▶ [YOUR GOAL]: Find each line with the string "kind" and report it.
::::::
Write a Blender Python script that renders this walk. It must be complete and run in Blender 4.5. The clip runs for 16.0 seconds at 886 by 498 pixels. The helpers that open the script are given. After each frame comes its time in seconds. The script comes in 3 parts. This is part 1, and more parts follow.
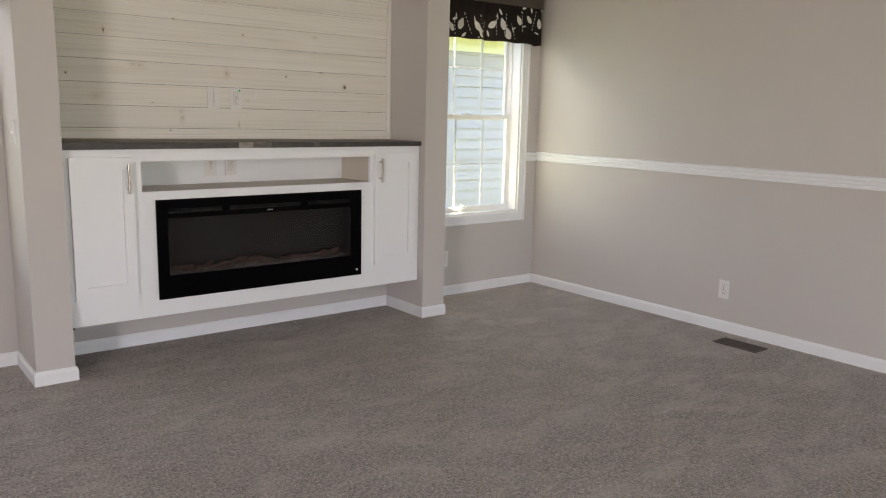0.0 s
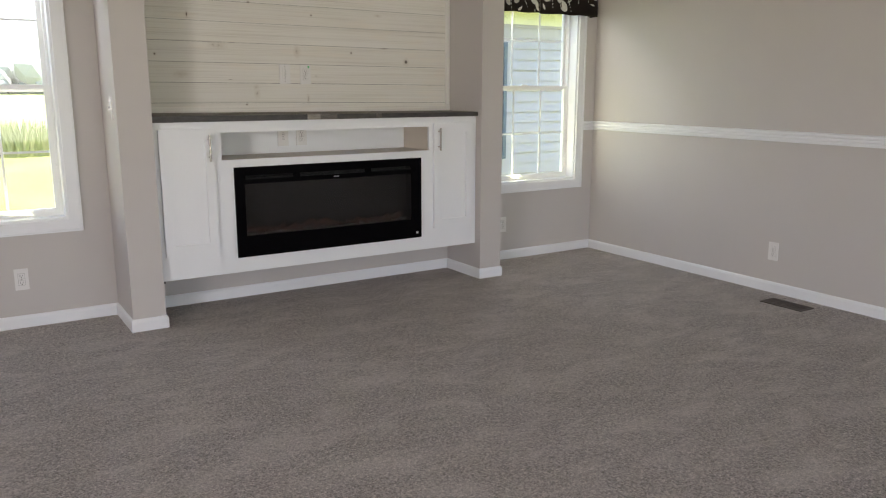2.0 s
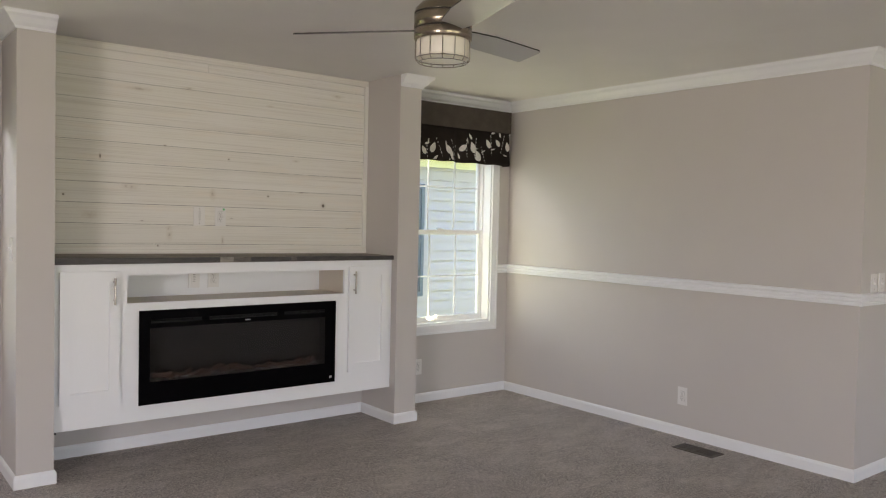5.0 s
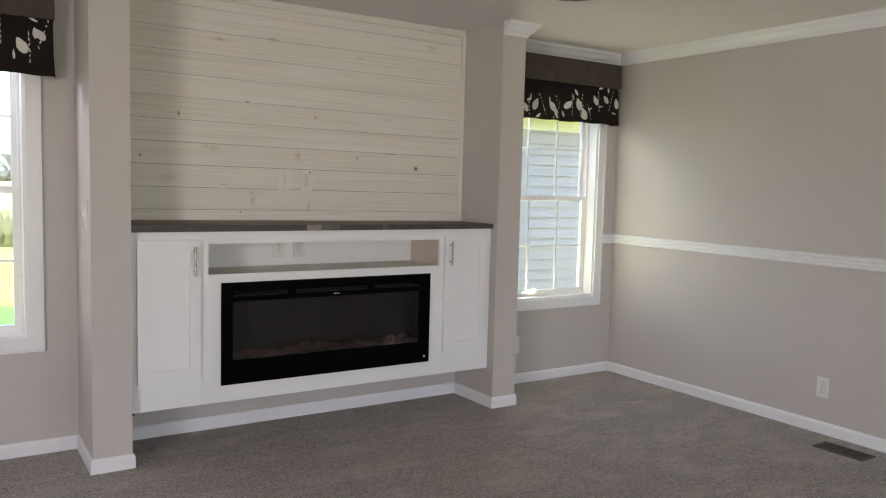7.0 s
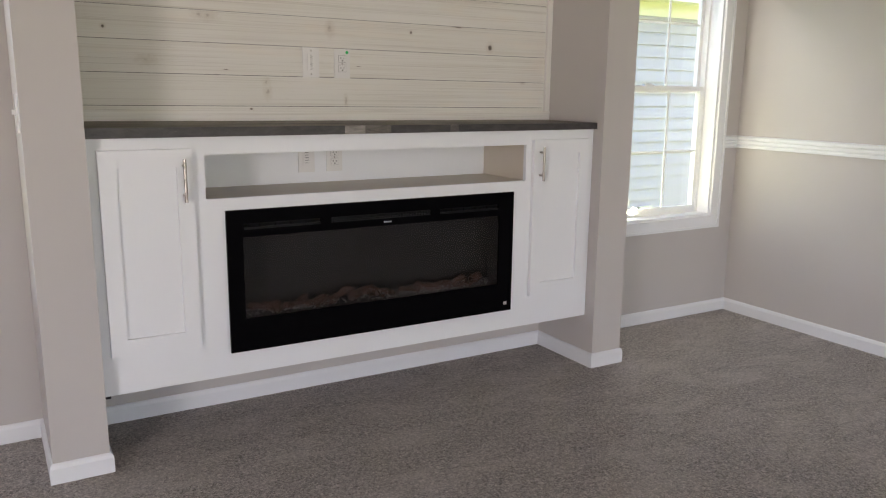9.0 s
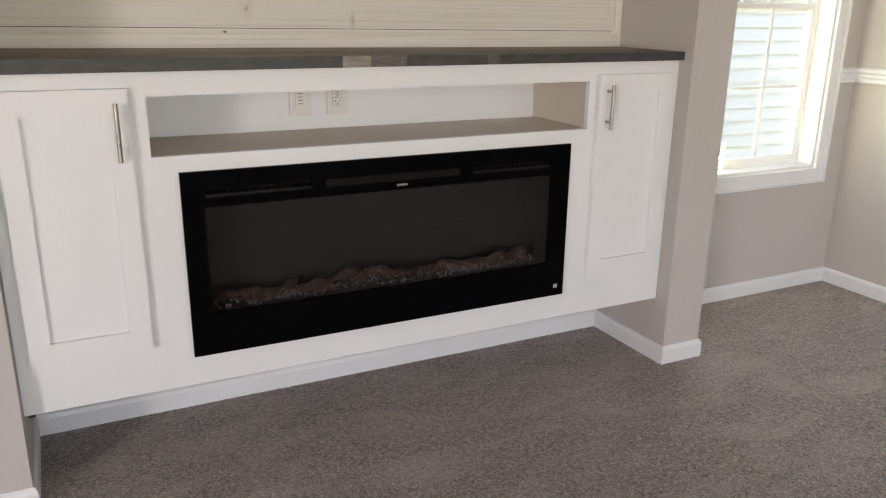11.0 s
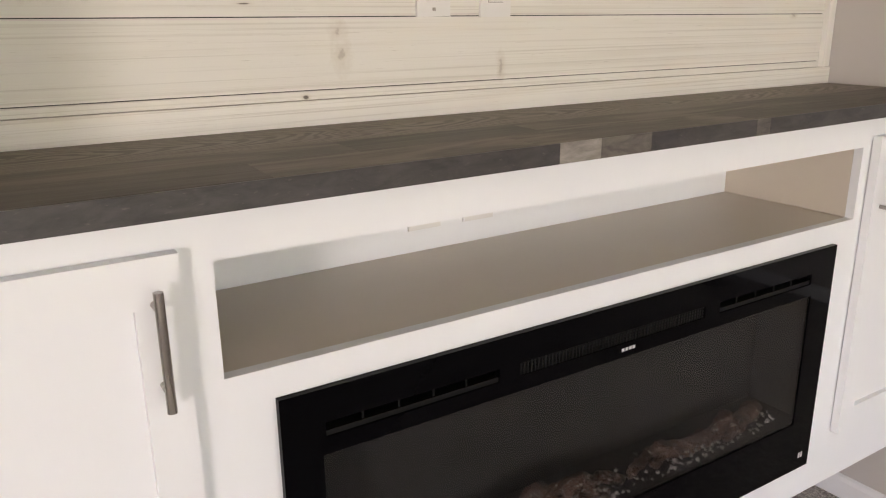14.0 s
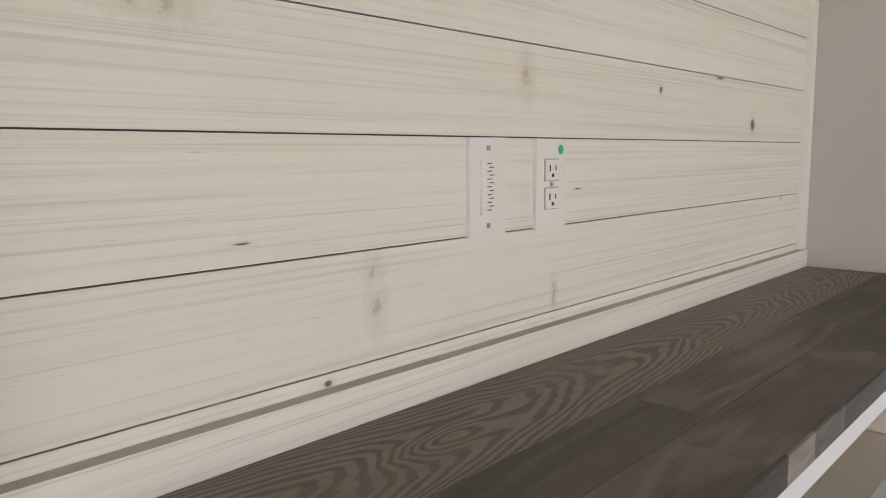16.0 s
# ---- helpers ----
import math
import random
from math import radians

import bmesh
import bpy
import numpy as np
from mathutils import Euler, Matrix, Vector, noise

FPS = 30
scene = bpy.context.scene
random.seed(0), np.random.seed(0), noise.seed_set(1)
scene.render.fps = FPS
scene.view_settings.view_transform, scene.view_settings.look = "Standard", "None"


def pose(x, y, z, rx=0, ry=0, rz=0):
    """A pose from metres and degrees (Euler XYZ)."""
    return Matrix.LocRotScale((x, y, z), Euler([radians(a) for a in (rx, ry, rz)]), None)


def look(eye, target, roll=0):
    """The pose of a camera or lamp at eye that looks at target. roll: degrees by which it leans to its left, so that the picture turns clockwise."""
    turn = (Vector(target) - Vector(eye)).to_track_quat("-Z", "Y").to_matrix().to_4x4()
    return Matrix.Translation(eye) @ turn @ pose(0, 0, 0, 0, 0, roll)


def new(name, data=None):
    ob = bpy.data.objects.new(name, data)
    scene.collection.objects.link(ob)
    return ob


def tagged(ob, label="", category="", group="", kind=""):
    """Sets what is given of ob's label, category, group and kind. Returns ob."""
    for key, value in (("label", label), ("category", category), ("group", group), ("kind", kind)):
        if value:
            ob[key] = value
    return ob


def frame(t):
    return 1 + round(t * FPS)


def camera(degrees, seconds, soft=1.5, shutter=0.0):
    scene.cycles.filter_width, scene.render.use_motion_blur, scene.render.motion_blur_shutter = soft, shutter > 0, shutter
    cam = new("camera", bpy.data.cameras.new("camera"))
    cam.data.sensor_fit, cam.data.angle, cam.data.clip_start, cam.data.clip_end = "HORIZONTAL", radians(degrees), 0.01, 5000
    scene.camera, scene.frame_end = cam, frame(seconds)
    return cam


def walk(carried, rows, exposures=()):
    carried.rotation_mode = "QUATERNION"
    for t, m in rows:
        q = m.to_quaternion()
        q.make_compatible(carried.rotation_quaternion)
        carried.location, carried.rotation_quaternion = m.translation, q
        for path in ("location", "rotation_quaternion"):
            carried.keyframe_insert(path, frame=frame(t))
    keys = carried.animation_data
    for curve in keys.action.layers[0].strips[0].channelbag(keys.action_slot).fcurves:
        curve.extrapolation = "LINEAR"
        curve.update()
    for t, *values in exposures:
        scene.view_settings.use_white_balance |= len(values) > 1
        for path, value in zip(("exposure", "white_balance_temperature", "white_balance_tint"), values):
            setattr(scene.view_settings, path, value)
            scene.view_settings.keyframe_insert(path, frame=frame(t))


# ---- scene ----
cam = camera(59.0, 16.0, soft=1.15)
PATH = [
    (0, (0.304, 0.215, 1.388), (1.53, 1.757, 1.041), 1.3),
    (0.5, (0.285, 0.022, 1.381), (1.452, 1.615, 1.061), 1.7),
    (1, (0.26, -0.122, 1.362), (1.358, 1.514, 1.017), 0.8),
    (1.5, (0.234, -0.178, 1.341), (1.285, 1.482, 0.969), 0.2),
    (2, (0.233, -0.15, 1.355), (1.287, 1.5, 0.95), 0.1),
    (2.5, (0.232, -0.146, 1.372), (1.368, 1.463, 1.024), -0.1),
    (3, (0.267, -0.145, 1.392), (1.526, 1.391, 1.153), 0.6),
    (3.5, (0.289, -0.187, 1.433), (1.602, 1.314, 1.282), 1.6),
    (6, (0.256, 0.01, 1.446), (1.4, 1.649, 1.395), 1.6),
    (6.5, (0.349, 0.214, 1.451), (1.446, 1.883, 1.356), 1.9),
    (7, (0.43, 0.38, 1.432), (1.518, 2.05, 1.267), 1.5),
    (7.5, (0.531, 0.619, 1.371), (1.555, 2.323, 1.153), 0.7),
    (8, (0.636, 0.935, 1.325), (1.632, 2.647, 1.059), 1.1),
    (8.5, (0.775, 1.28, 1.345), (1.777, 2.976, 0.999), 1.3),
    (9, (0.929, 1.566, 1.334), (1.924, 3.254, 0.933), 0.7),
    (9.5, (1.145, 1.813, 1.321), (2.064, 3.524, 0.845), 1.9),
    (12, (1.4, 2.423, 1.332), (2.25, 4.127, 0.721), 0.6),
    (12.5, (1.41, 2.588, 1.325), (2.287, 4.275, 0.705), 1.6),
    (13, (1.438, 2.856, 1.325), (2.311, 4.539, 0.688), 2.0),
    (13.5, (1.384, 3.183, 1.341), (2.328, 4.838, 0.732), 0.4),
    (14, (1.356, 3.485, 1.384), (2.388, 5.097, 0.803), -0.6),
    (14.5, (1.389, 3.783, 1.387), (2.512, 5.361, 0.888), -1.2),
    (15, (1.371, 3.996, 1.431), (2.689, 5.438, 1.003), -1.1),
    (15.5, (1.334, 4.1, 1.491), (2.78, 5.437, 1.142), -0.9),
    (16, (1.389, 4.158, 1.486), (2.877, 5.469, 1.227), -0.4),
]
EXPOSURES = ((0.0, 2.32, 6550, 13), (2.0, 2.20, 6400, 11), (3.5, 2.28, 6650, 13), (7.0, 2.12, 6400, 13), (9.0, 2.32, 6400, 14), (12.0, 2.72, 6800, 13), (13.0, 2.84, 6850, 13),
             (14.5, 3.02, 6650, 15), (15.5, 2.92, 6300, 12), (16.0, 2.76, 6250, 12))
walk(cam, [(t, look(eye, target, roll)) for t, eye, target, roll in PATH],
     exposures=EXPOSURES)

# ---- world, sun, lights ----
SUN_ELEV, SUN_AZ = 58.0, 91.0        # azimuth: degrees clockwise from +y
world = bpy.data.worlds.new("world")
scene.world = world
world.use_nodes = True
wn = world.node_tree.nodes
sky = wn.new("ShaderNodeTexSky")
sky.sky_type, sky.sun_disc = "NISHITA", False
sky.sun_elevation, sky.sun_rotation = radians(SUN_ELEV), radians(SUN_AZ)
wn["Background"].inputs["Strength"].default_value = 0.15
world.node_tree.links.new(sky.outputs[0], wn["Background"].inputs["Color"])

sun = new("sun", bpy.data.lights.new("sun", "SUN"))
sun.data.energy, sun.data.angle, sun.data.color = 5.0, radians(0.5), (1.0, 0.95, 0.87)
sd = Vector((math.sin(radians(SUN_AZ)) * math.cos(radians(SUN_ELEV)), math.cos(radians(SUN_AZ)) * math.cos(radians(SUN_ELEV)), math.sin(radians(SUN_ELEV))))
sun.matrix_world = look(sd * 30, (0, 0, 0))


def window_lamp(name, at, toward, w, h, watts, colour):
    d = bpy.data.lights.new(name, "AREA")
    d.shape, d.size, d.size_y, d.energy, d.color = "RECTANGLE", w, h, watts, colour
    ob = new(name, d)
    ob.matrix_world = look(at, toward)
    return ob


DAY = (1.0, 0.885, 0.865)
# daylight in the openings behind the camera
window_lamp("daylight_south", (0.9, -4.56, 1.15), (0.9, 0, 0.7), 2.9, 1.35, 9.2, DAY)
window_lamp("daylight_southeast", (4.6, -4.56, 1.35), (4.6, 0, 0.8), 1.9, 1.5, 7.0, DAY)
# the two back windows: added strip lamps, head for sky, sill for lawn bounce
SKY_FILL, LAWN_FILL = (0.93, 0.93, 1.0), (1.0, 0.94, 0.56)
# the head strips are set out of sight behind the valances
window_lamp("head_fill_window_1", (0.35, 4.835, 2.03), (0.6, 3.4, 0.6), 0.60, 0.09, 1.0, SKY_FILL)
window_lamp("head_fill_window_2", (4.05, 4.835, 2.03), (3.7, 3.4, 0.6), 0.60, 0.09, 1.3, (1.0, 0.96, 0.86))
window_lamp("sill_fill_window_1", (0.35, 4.797, 0.635), (0.4, 4.62, 1.3), 0.80, 0.04, 0.6, LAWN_FILL)
window_lamp("sill_fill_window_2", (4.05, 4.797, 0.635), (4.2, 4.62, 1.3), 0.74, 0.04, 1.1, LAWN_FILL)
window_lamp("daylight_west", (-3.06, -0.9, 1.4), (0, -0.9, 0.9), 1.7, 1.4, 34, DAY)

# ---- materials ----


def nodes_of(name):
    m = bpy.data.materials.new(name)
    m.use_nodes = True
    t = m.node_tree
    return m, t.nodes, t.links, t.nodes["Principled BSDF"]


def mixc(n, l, fac, a, b):
    x = n.new("ShaderNodeMix")
    x.data_type = "RGBA"
    if isinstance(fac, float):
        x.inputs[0].default_value = fac
    else:
        l.new(fac, x.inputs[0])
    for i, v in ((6, a), (7, b)):
        if isinstance(v, tuple):
            x.inputs[i].default_value = (*v, 1)
        else:
            l.new(v, x.inputs[i])
    return x.outputs[2]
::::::
▶ [WRITTEN SOLUTION]:
def tagged(ob, label="", category="", group="", kind=""):
    """Sets what is given of ob's label, category, group and kind. Returns ob."""
    for key, value in (("label", label), ("category", category), ("group", group), ("kind", kind)):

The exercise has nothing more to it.